— start —

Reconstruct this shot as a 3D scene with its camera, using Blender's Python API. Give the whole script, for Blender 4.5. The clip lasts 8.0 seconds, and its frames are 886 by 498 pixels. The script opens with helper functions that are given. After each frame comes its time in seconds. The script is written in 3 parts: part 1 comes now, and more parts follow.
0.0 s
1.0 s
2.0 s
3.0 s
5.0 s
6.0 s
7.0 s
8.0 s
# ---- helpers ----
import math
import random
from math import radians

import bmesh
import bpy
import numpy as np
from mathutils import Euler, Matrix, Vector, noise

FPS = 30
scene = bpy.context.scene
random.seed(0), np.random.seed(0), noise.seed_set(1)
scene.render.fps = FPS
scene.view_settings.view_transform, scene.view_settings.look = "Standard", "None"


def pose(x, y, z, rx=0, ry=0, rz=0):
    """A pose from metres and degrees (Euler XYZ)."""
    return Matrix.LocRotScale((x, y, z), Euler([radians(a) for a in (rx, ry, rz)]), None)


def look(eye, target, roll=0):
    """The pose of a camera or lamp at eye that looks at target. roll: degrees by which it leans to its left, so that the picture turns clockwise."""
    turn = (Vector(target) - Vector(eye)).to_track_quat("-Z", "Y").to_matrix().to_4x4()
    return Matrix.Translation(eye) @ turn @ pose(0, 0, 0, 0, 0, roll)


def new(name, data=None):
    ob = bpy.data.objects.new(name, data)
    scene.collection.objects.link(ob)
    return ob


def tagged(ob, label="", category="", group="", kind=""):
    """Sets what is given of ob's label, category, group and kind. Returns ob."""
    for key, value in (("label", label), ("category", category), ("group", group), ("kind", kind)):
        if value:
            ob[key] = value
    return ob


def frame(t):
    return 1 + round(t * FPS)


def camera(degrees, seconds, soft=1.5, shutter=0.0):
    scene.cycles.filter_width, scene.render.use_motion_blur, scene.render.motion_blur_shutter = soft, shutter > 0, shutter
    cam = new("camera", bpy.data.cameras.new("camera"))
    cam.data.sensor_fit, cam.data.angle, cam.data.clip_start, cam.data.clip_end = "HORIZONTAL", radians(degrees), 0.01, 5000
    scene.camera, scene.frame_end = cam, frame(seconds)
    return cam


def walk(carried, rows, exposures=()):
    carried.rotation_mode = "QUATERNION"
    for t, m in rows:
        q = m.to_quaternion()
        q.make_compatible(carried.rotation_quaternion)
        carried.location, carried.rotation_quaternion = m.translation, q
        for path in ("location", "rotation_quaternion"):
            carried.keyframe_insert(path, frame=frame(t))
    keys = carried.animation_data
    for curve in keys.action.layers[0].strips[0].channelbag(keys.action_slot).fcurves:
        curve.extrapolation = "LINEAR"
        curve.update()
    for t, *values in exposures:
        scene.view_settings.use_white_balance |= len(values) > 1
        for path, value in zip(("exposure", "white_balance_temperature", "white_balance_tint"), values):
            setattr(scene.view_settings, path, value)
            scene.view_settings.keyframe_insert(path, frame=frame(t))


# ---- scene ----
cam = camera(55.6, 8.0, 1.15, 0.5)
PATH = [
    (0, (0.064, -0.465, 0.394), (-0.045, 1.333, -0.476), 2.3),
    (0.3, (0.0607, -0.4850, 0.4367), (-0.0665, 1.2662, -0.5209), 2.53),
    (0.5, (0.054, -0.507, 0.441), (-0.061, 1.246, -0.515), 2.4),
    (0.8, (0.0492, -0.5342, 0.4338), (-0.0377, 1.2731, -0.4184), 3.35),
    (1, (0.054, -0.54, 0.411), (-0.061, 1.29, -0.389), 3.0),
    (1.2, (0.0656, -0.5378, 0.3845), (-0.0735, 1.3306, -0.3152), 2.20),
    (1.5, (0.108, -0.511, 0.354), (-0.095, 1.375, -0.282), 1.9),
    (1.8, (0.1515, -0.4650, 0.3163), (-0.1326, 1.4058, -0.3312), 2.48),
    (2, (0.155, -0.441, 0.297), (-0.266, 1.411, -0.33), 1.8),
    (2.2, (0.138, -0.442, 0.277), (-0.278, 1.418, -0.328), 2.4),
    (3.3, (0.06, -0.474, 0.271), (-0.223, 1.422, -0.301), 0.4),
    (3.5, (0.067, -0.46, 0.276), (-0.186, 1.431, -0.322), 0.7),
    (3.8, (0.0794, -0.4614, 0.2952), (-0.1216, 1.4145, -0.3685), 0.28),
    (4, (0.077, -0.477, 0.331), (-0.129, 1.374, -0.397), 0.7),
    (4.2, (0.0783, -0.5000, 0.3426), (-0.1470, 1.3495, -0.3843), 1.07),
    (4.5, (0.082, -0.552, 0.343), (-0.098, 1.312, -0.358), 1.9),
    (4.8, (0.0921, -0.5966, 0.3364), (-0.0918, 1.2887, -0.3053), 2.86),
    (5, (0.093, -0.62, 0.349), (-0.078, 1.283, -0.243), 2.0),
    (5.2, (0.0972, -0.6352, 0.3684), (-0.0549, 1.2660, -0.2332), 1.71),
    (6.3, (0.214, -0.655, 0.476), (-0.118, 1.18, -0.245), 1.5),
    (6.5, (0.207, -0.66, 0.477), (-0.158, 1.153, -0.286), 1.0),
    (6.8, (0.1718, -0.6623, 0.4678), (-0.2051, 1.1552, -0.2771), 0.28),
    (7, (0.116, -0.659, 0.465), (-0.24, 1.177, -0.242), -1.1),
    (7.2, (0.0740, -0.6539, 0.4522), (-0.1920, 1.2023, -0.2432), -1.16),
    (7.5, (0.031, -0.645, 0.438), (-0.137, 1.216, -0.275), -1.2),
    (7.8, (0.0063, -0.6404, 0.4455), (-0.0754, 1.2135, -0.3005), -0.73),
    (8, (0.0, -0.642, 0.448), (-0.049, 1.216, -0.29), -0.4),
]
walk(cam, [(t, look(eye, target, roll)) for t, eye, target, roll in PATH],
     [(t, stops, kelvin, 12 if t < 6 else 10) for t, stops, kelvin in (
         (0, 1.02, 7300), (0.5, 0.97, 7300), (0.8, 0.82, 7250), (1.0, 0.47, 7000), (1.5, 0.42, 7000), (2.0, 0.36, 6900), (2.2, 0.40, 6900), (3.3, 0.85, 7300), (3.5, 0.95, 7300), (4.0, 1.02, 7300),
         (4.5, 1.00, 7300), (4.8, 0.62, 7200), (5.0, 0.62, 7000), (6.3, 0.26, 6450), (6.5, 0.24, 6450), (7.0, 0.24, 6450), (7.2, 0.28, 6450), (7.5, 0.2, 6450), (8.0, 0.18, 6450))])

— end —

> TASK INSTRUCTIONS
Which lines contain "radians"? Show each of them.

> RESPONSE TO THIS EXERCISE
from math import radians
    return Matrix.LocRotScale((x, y, z), Euler([radians(a) for a in (rx, ry, rz)]), None)
    cam.data.sensor_fit, cam.data.angle, cam.data.clip_start, cam.data.clip_end = "HORIZONTAL", radians(degrees), 0.01, 5000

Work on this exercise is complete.